This Treaty has been wrinkled for more than 100 years: “Celebrating” Treaty 9 and challenging archival practice

Event Date: 
Tuesday, November 27, 2018 - 7:30pm to 8:30pm EST
Event Location: 
Thunder Bay Museum (425 Donald Street East)
Event Fee: 
Free. Everyone is welcome.
Event Contact Name: 
Dr. Michel S. Beaulieu
Event Contact Phone: 
(807) 343-8341
Event Contact E-mail: 

Join us on 27 November to hear Sean Smith, Senior Archivist Archives of Ontario, speak about "Treaty 9: The James Bay Treaty" The presentation will begin at 7:30 pm. 

In 2013, the Archives of Ontario (AO) travelled with Treaty 9 to Moose Factory. At the time, the request by the Chief and Council of Mushkegowuk was seen as a unique and discreet situation and dealt with accordingly. Over the last 18 months, though, AO staff have travelled with the Treaty on three separate occasions.

Sharing the Treaty has not only become a significant point of engagement with Indigenous communities in northern Ontario, it has also challenged long held beliefs about archival practice and what it means to make records available.

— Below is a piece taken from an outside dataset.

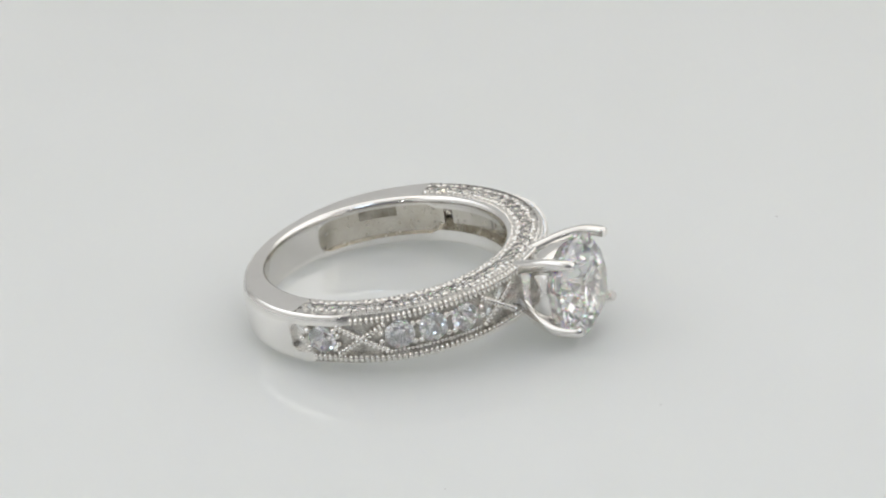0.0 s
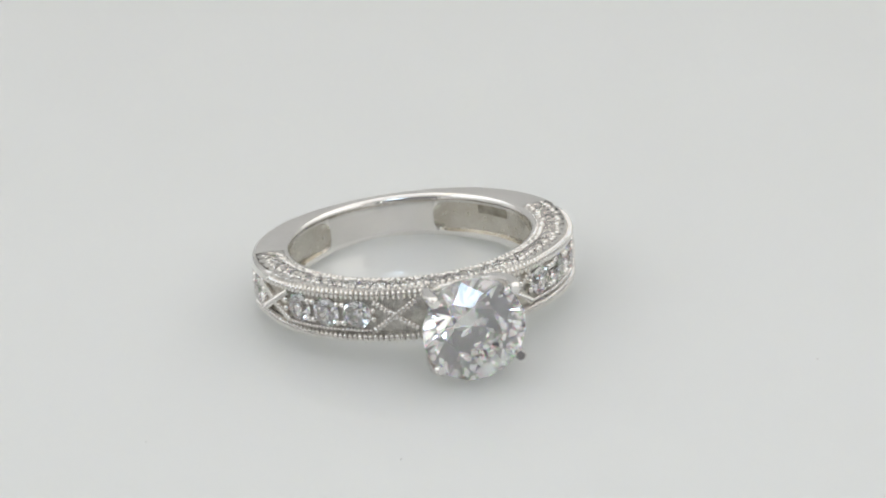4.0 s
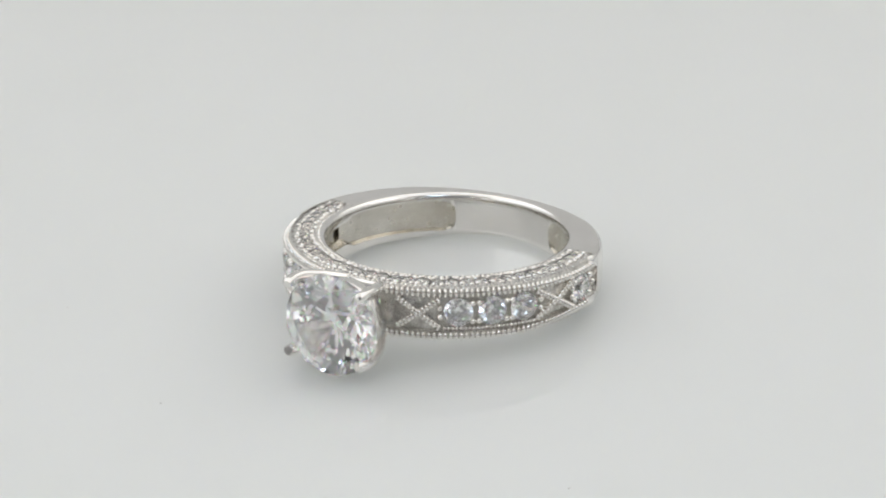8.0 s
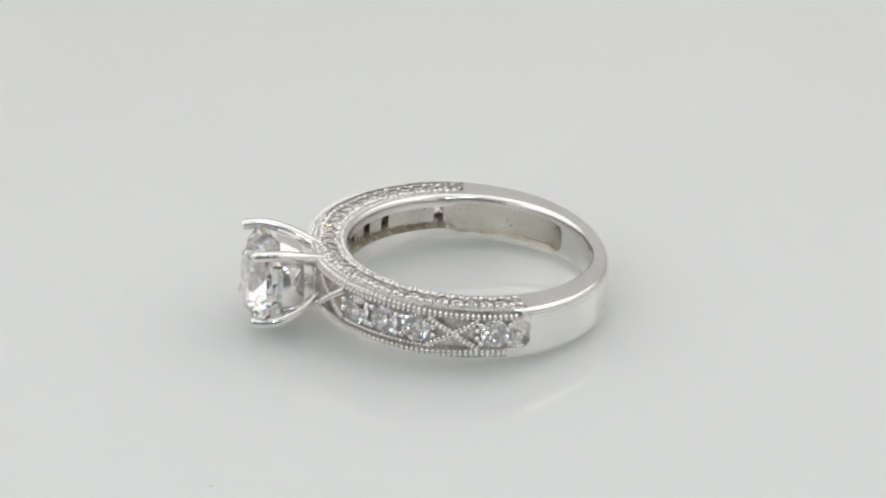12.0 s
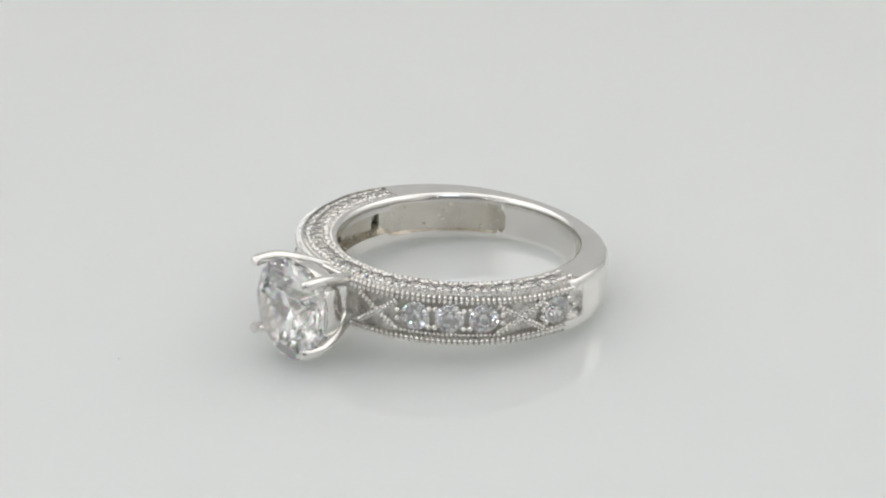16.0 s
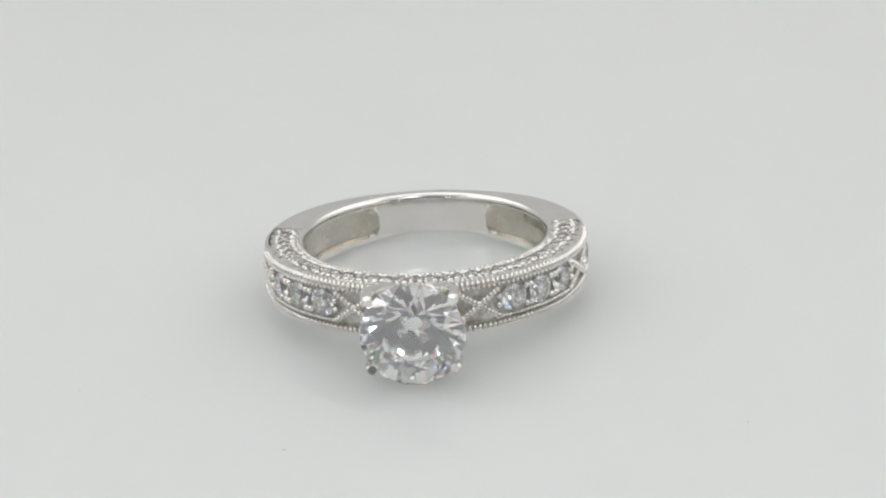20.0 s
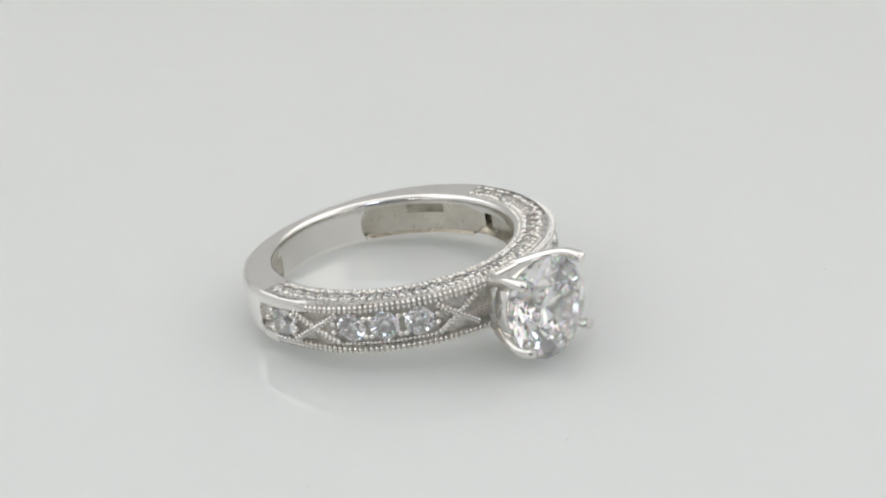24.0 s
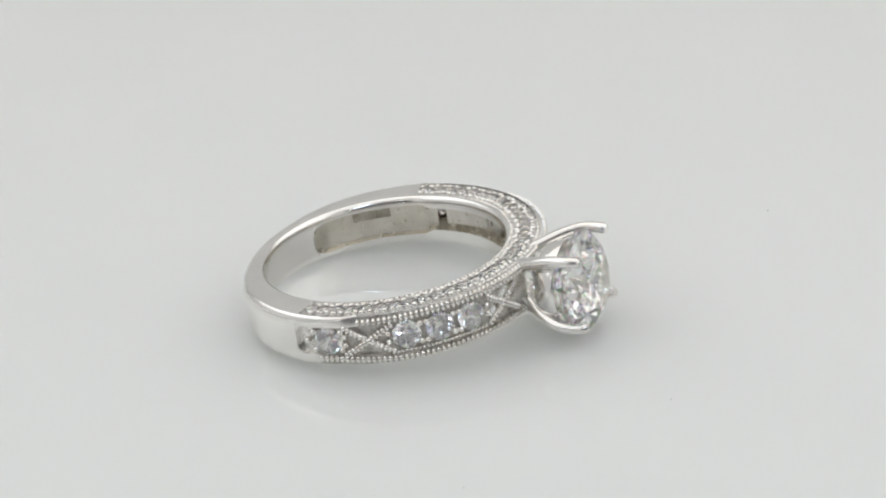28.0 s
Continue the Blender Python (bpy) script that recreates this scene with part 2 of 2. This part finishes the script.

Since our first visit to Moose Factory, the AO has come to understand the importance of this document to Indigenous communities in Treaty 9 territories leading it to question its responsibility in not only preserving a significant record but in also making it available. This presentation will explore a number of questions related to the AO’s experiences in sharing Treaty 9. It will also provide the AO with an opportunity get reacquainted with the heritage community in and around Thunder Bay, to share some of its recent initiatives and to explore ways we can be working together to reduce the distance between Thunder Bay and Toronto. 

This presentation is part of the 2018-19 Thunder Bay Historical Museum Society's Lecture Series sponsored by the Department of History. Since 1908, the Thunder Bay Historical Museum Society has been regularly holding talks on a wide range of topics on the fourth Tuesday of each month at the Thunder Bay Museum (425 Donald Street East) from September to April. All presentations are free and open to the public.